Е. Е. назвал свою поэму о трагедии 1993 года “Тринадцать”, как бы примеряя на себя роль Александра Блока, создавшего великий эпос о Великой Октябрьской революции. Поэма же Евтушенко повествует о Великой Криминальной революции или, скорее, о Великой Контрреволюции, не сумевшей победить в гражданской войне 1918-1922 годов и взявшей реванш лишь в 1993-м...
Александр Блок написал свою поэму в метельные дни 1918 года, услышав “музыку” истории, и воспринял идущих “державным шагом” красногвардейцев, как апостолов. Меньшевиков, эсеров, масонов, большевиков-жидомасонов в поэме нет. Есть двенадцать кровных сыновей русского простонародья, вчерашних солдат Первой мировой... Мистический, социальный, исторический и религиозный пафос блоковской поэмы “Двенадцать” до сих пытаются разгадать историки, философы, богословы.

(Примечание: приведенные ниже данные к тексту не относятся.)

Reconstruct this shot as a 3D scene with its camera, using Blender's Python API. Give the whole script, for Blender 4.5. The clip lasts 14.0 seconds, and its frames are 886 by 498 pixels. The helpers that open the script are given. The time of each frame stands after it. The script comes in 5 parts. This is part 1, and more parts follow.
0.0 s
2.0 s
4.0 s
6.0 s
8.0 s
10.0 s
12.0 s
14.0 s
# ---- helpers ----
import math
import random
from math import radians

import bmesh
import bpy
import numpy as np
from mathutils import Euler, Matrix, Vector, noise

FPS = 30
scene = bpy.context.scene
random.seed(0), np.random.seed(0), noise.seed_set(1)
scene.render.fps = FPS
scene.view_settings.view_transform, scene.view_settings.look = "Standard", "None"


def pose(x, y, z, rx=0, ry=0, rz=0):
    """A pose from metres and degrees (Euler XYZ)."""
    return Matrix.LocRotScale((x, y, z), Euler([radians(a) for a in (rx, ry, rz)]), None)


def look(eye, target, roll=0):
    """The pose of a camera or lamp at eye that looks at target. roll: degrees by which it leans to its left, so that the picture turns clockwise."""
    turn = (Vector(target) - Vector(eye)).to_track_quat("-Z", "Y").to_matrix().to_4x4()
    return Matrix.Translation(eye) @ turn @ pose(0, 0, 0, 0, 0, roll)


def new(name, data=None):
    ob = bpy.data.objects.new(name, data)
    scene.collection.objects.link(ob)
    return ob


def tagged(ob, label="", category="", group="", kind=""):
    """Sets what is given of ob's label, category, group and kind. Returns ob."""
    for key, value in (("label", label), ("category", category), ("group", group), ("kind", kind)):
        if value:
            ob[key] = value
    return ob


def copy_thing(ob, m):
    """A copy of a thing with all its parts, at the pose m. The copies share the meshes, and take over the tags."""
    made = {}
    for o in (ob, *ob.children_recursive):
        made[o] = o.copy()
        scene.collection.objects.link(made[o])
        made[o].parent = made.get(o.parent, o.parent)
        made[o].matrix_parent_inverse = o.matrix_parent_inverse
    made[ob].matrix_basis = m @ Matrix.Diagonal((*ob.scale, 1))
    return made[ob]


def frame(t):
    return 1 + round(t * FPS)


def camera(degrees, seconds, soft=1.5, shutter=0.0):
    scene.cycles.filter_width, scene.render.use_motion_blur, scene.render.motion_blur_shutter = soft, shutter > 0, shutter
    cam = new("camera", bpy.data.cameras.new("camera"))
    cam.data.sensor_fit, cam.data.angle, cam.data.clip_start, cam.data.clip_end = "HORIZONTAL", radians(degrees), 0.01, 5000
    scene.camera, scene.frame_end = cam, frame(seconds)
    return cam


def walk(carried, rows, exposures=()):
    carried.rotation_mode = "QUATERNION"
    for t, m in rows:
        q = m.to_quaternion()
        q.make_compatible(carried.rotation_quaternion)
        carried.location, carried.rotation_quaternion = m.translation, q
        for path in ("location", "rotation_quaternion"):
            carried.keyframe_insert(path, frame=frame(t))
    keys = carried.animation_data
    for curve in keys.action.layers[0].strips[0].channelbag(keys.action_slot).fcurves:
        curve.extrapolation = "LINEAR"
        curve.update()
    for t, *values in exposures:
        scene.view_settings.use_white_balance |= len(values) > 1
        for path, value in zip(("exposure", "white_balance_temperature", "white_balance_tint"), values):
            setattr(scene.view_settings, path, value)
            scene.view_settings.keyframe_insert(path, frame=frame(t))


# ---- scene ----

“Двенадцать — большие, — писала в своих размышлениях о Блоке Татьяна Глушкова. — И они только вырастают в пути, несоизмеримые ни с “голодным псом”, который “ковыляет позади”, ни с буржуем, “безмолвным, как вопрос”, ни с “витией”. Это — принципиальный взгляд “летописца” первого, разрушительного этапа Революции, духовное величие которой раскроется лишь в длительном будущем” <...> “Куда идут они? Когда стихнет, развеется вьюга, белая тьма? Когда уляжется ярая, враждебная “двенадцати” стихия взбунтовавшейся тьмы, в которой не видно ни зги “за четыре за шага”? Пусть скажет об этом позднейший свидетель, позднейший поэт. А Блок только звал “грядущие века”, слыша “безбожный”, “каторжный”, мучительно-героический, “мерный”, наконец, и “державный шаг”... двенадцати, Сочувствуя им в небывалом, “загадочном” их дерзновении, в тяжких тяготах, их пути “к синей бездне будущего”.
Закончив поэму, Александр Блок сделал запись в дневнике: “Сегодня я гений”. И он был прав и как поэт, и как патриот, и как пророк, и как великий мистик.

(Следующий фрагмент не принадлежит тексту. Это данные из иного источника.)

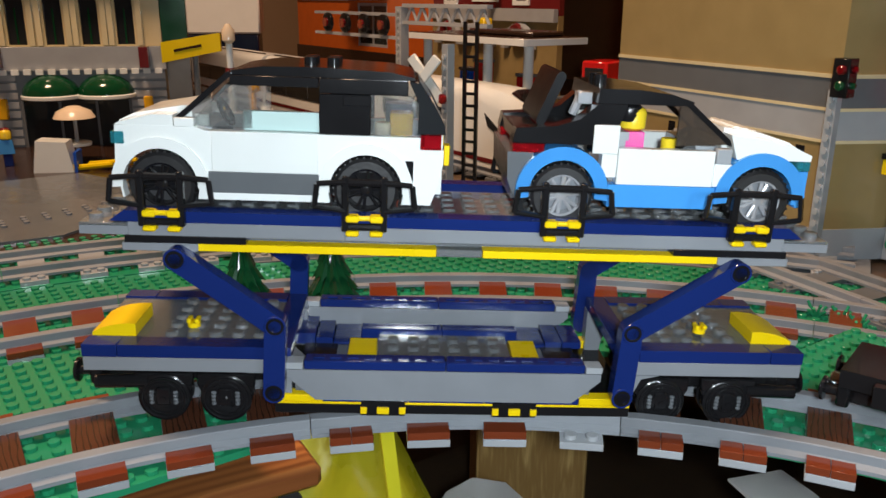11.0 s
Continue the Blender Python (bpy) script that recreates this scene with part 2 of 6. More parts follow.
def mesh_of(name, bm, material, smooth=True):
    me = bpy.data.meshes.new(name)
    bm.to_mesh(me)
    bm.free()
    me.materials.append(material)
    if smooth:
        me.polygons.foreach_set("use_smooth", [True] * len(me.polygons))
        me.set_sharp_from_angle(angle=radians(38))
    return me


def part(name, bm, material, parent, label="", m=None):
    """One mesh under a thing or under a part, built in its parent's frame."""
    ob = new(name, bm if isinstance(bm, bpy.types.Mesh) else mesh_of(name, bm, material))
    ob.parent = parent
    if m is not None:
        ob.matrix_basis = m
    if label:
        ob["label"] = label
    return ob


def thing(name, label, category, m=None, group="", kind=""):
    ob = new(name)
    ob.empty_display_size = 0.01
    ob.matrix_basis = m if m is not None else Matrix()
    return tagged(ob, label, category, group, kind)


def solid(name, bm, material, label, category, m=None, group="", kind=""):
    """A thing that is one mesh."""
    ob = new(name, mesh_of(name, bm, material))
    if m is not None:
        ob.matrix_basis = m
    return tagged(ob, label, category, group, kind)


def lettering(text, size, material, parent, m, name="lettering", depth=0.0002, bold=0.0):
    cu = bpy.data.curves.new(name, "FONT")
    cu.body, cu.size, cu.extrude, cu.align_x, cu.align_y = text, size, depth, "CENTER", "CENTER"
    cu.offset = bold
    tmp = bpy.data.objects.new("text_source", cu)
    scene.collection.objects.link(tmp)
    bpy.context.view_layer.update()
    me = bpy.data.meshes.new_from_object(tmp.evaluated_get(bpy.context.evaluated_depsgraph_get()))
    bpy.data.objects.remove(tmp)
    me.materials.clear()
    me.materials.append(material)
    ob = new(name, me)
    ob.parent = parent
    ob.matrix_basis = m
    return ob


def pierced(bm, x0, x1, z0, z1, y0, y1, holes, c=0.0):
    """A wall along x in one piece with rectangular openings (x0, x1, z0, z1)."""
    def cuts(lo, hi, vals):
        out = [lo]
        for v in sorted(vals):
            if out[-1] + 1e-6 < v < hi - 1e-6:
                out.append(v)
        return out + [hi]

    gx = cuts(x0, x1, [v for h in holes for v in h[:2]])
    gz = cuts(z0, z1, [v for h in holes for v in h[2:]])
    nx, nz = len(gx) - 1, len(gz) - 1
    full = {}
    for i in range(nx):
        for k in range(nz):
            mx, mz = (gx[i] + gx[i + 1]) / 2, (gz[k] + gz[k + 1]) / 2
            full[i, k] = not any(h[0] < mx < h[1] and h[2] < mz < h[3] for h in holes)
    vs = {}

    def v(i, k, y):
        if (i, k, y) not in vs:
            vs[i, k, y] = bm.verts.new((gx[i], y, gz[k]))
        return vs[i, k, y]

    fs = []
    for (i, k), on in full.items():
        if not on:
            continue
        q = [(i, k), (i + 1, k), (i + 1, k + 1), (i, k + 1)]
        fs.append(bm.faces.new([v(*p, y0) for p in q]))
        fs.append(bm.faces.new([v(*p, y1) for p in q[::-1]]))
        for n, (di, dk) in enumerate(((0, -1), (1, 0), (0, 1), (-1, 0))):
            if not full.get((i + di, k + dk), False):
                p, r = q[n], q[(n + 1) % 4]
                fs.append(bm.faces.new((v(*p, y0), v(*p, y1), v(*r, y1), v(*r, y0))))
    bmesh.ops.recalc_face_normals(bm, faces=fs)
    return bm


# ---- the room and the table ----
Z2 = -0.0096  # the back of the layout lies a brick lower than the front track
XC, YC, RAD, Y0 = -0.425, -0.041, 0.32, 0.279  # front curve's centre and radius, front straight

for nm, b in (("wall_north", (-3.2, 2.6, 2.4, 2.5, -0.75, 2.1)), ("wall_south", (-3.2, 2.6, -1.7, -1.6, -0.75, 2.1)), ("wall_west", (-3.3, -3.2, -1.7, 2.5, -0.75, 2.1)), ("wall_east", (2.6, 2.7, -1.7, 2.5, -0.75, 2.1))):
    solid(nm, bx(bm_(), *b), WALLP, "plain warm painted room wall", "wall", kind="structure")
solid("ceiling", bx(bm_(), -3.3, 2.7, -1.7, 2.5, 2.1, 2.2), CEILP, "plain pale painted ceiling", "ceiling", kind="structure")
solid("floor", bx(bm_(), -3.3, 2.7, -1.7, 2.5, -0.85, -0.75), FLOORP, "dark wooden room floor", "floor", kind="structure")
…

В поэме же Евтушенко “13”, вступившего в нелепое соревнование с Блоком, его тринадцать персонажей суть какие-то отбросы не человечества, а, по словам Александра Зиновьева, какого-то “человейника”.
“Идут тринадцать работяг, один мордатый, другой худой, один поддатый, хотя седой. Мордатый-злющий нудит, сопя, на всех плюющий и на себя”.

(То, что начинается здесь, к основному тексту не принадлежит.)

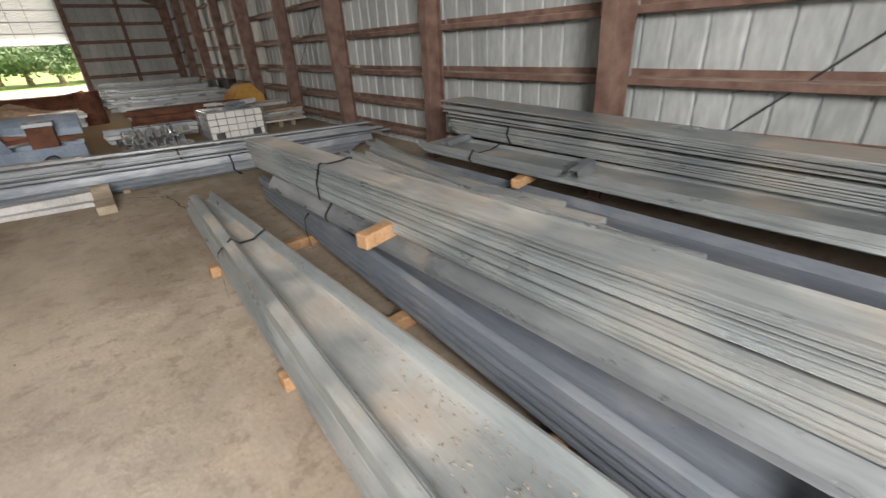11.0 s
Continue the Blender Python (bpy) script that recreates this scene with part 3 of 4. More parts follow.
part("bulb", bm, glow, lamp, "glowing warm bulb")
part("ballast", rod(bmesh.new(), (0, 0, 0.262), (0, 0, 0.46), 0.10, 14, 0.08), DARKST, lamp)
part("stem", rod(bmesh.new(), (0, 0, 0.462), (0, 0, ZR - LZ - 0.05), 0.015), DARKST, lamp)

# wind bracing rods on the west wall
for y0, z0, y1, z1 in ((3.95, -0.1, 7.0, 2.75), (6.9, 2.75, 9.6, 0.2), (-4.75, 1.3, -2.1, 3.4), (-10.5, 0.3, -7.8, 3.4)):
    tagged(part("bracing_rod", rod(bmesh.new(), (XW + 0.04, y0, z0), (XW + 0.04, y1, z1), 0.007), DARKST), "thin diagonal steel bracing rod on the wall", "brace", "bracing rods")

# ---- purlin stacks along the west wall ----
W_ = (-1, 0, 0)
bundle("purlin_stack", "nested stack of dusty galvanised trough-shaped purlins with lime rope on it", (-4.86, 1.75, 0.46), (-4.63, 9.35, 0.47), 0.12, 0.70, W_, 12, 0.0255, -0.002, (0.15, -0.05), (0.0, -0.04), 0.085, 0.08, GALV, (0.20, 0.715), 0.0, 0.06, rng=2, jit=0.008, crest=0.07, recess=0.02, edge=0.03)
bundle("purlin_stack", "low nested stack of bluish galvanised purlins on timber", (-5.64, 1.25, 0.36), (-5.40, 9.1, 0.35), 0.42, 0.62, W_, 10, 0.025, -0.002, (0, 0.02), (0, -0.04), 0.06, 0.07, GALV_BLUE, (0.2, 0.74, 0.8), rng=3, jit=0.008, crest=0.045, crest_n=0.045, recess=0.02, edge=0.03)
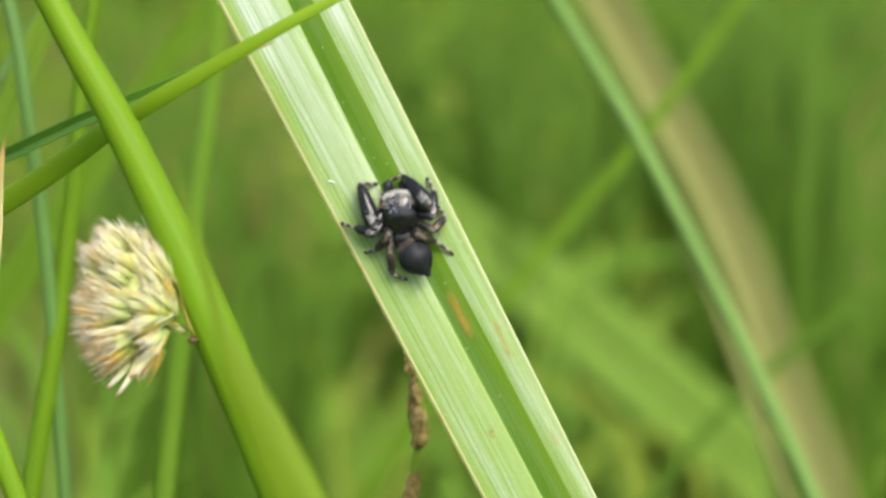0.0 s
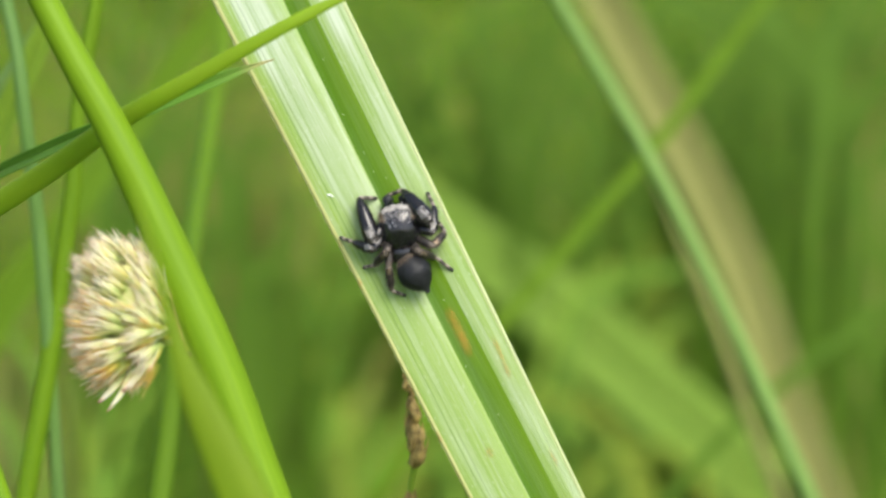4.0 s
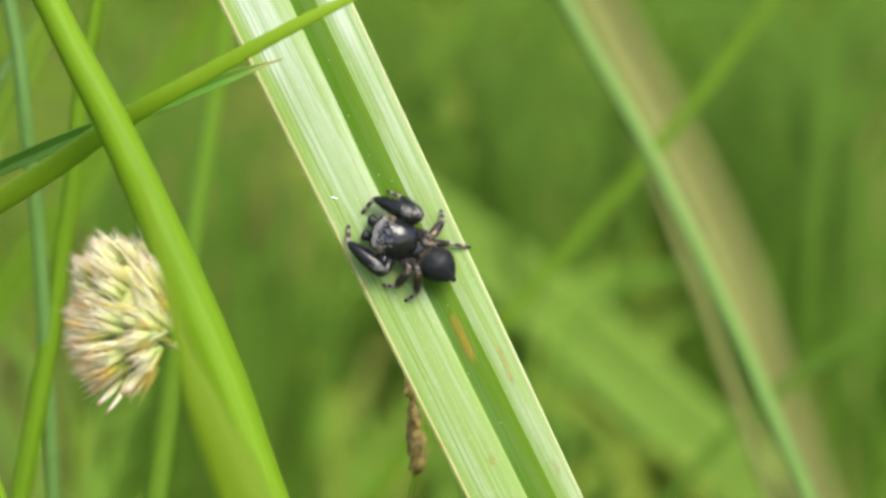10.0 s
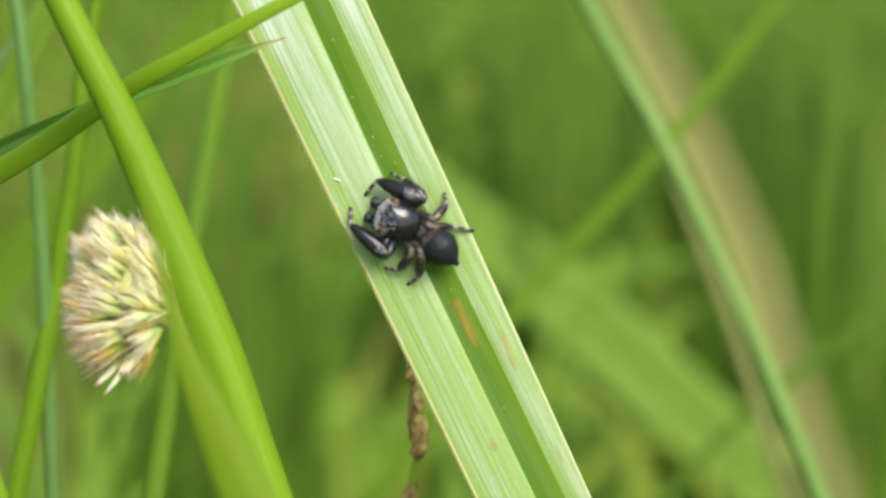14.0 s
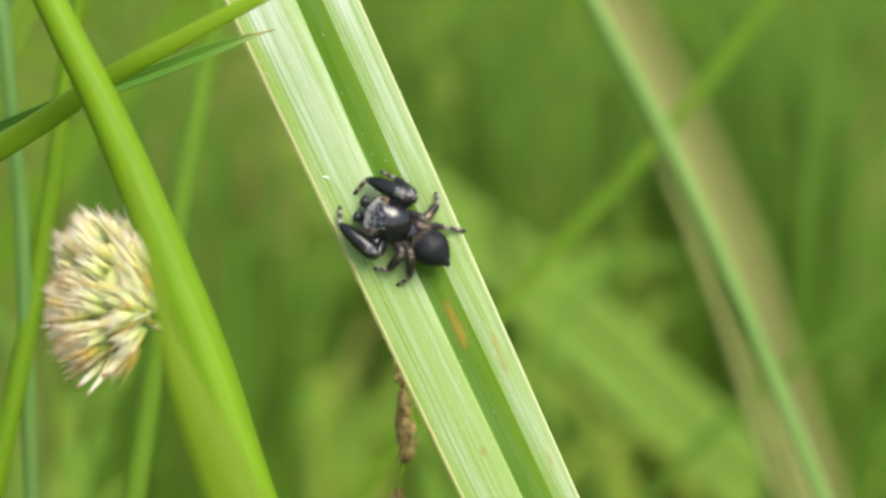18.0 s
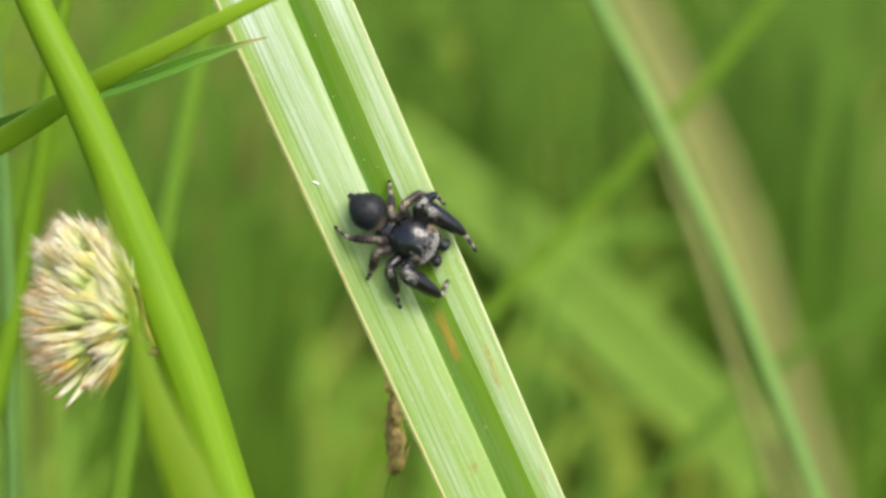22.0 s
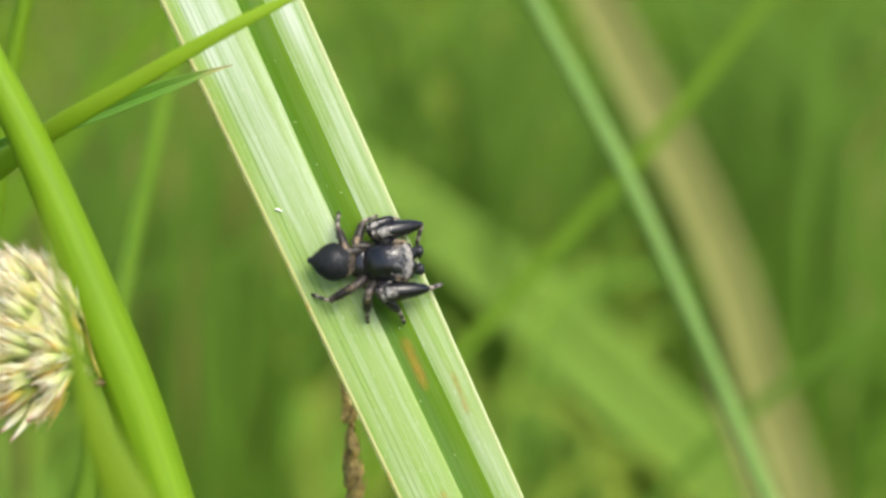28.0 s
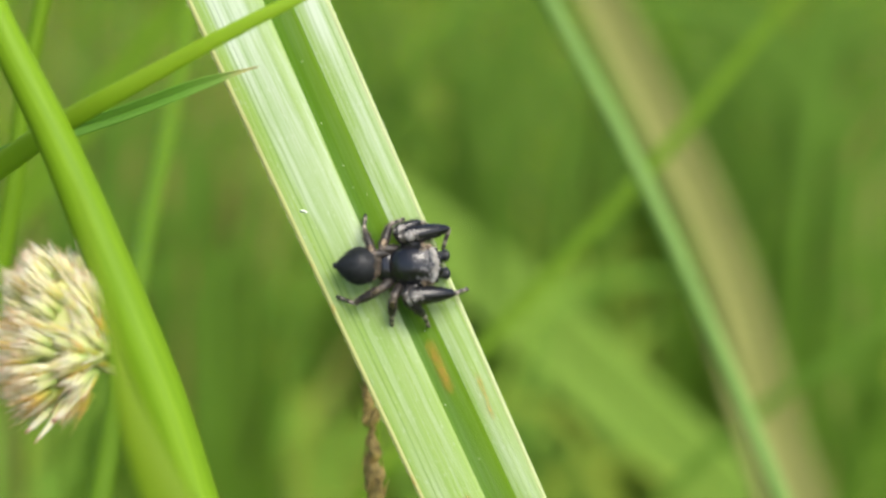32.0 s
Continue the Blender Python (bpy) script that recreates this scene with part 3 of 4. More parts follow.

В числе “тринадцати” “бывший цековский санузлист”, а “поддатый, как рубль помятый, по слухам бывший аристократ, по кличке просто Денатурат”. А рядом с ними “сквернослов — любитель выпить на шермачка”, тут же какойто “мормышечник”. А следом за ним “поганец враль”, который то “больше витийствует”, то “фашиствует”. Рядом с ним — “красный” не от “убеждений”, а “от приятных, времяпровождений” спившийся здоровяк в татуировках. Тут же “утробный антидемократ” с наколотым “Сталиным на мускулке”. За ним идёт философ, “презирающий любую власть”; кто-то из них мечтает “с тоской зверёныша <...> нам бы Адольфа Виссарионовича”. Пародируя Блока, Е. Е. сопровождает поход “в будущее своих тринадцати рефреном “марш-марш назад, наш русский зоосад”. Неудивительно слышать слова о “русском зоосаде” от автора стихотворения “Русские коалы”, но, по мстительной иронии судьбы, Евтушенко, сочинив этот слоган, повторил мою мысль о том, что во многих песнях Высоцкого жизнь русского простонародья изображена, как смесь “зоопарка с вытрезвителем”. Евтушенко в своём письме в “Литературку” гневно осудил меня за такое истолкование стихов Высоцкого. Но в “Тринадцати” он, в сущности, позаимствовал тот же образ, поскольку и “алкаш с бакалеи”, и персонажи из “милицейского протокола”, и семейный дурдом “Вани и Зины” в исполнении Высоцкого есть тот же “русский зоосад” из его обитателей, имя которым “коалы”.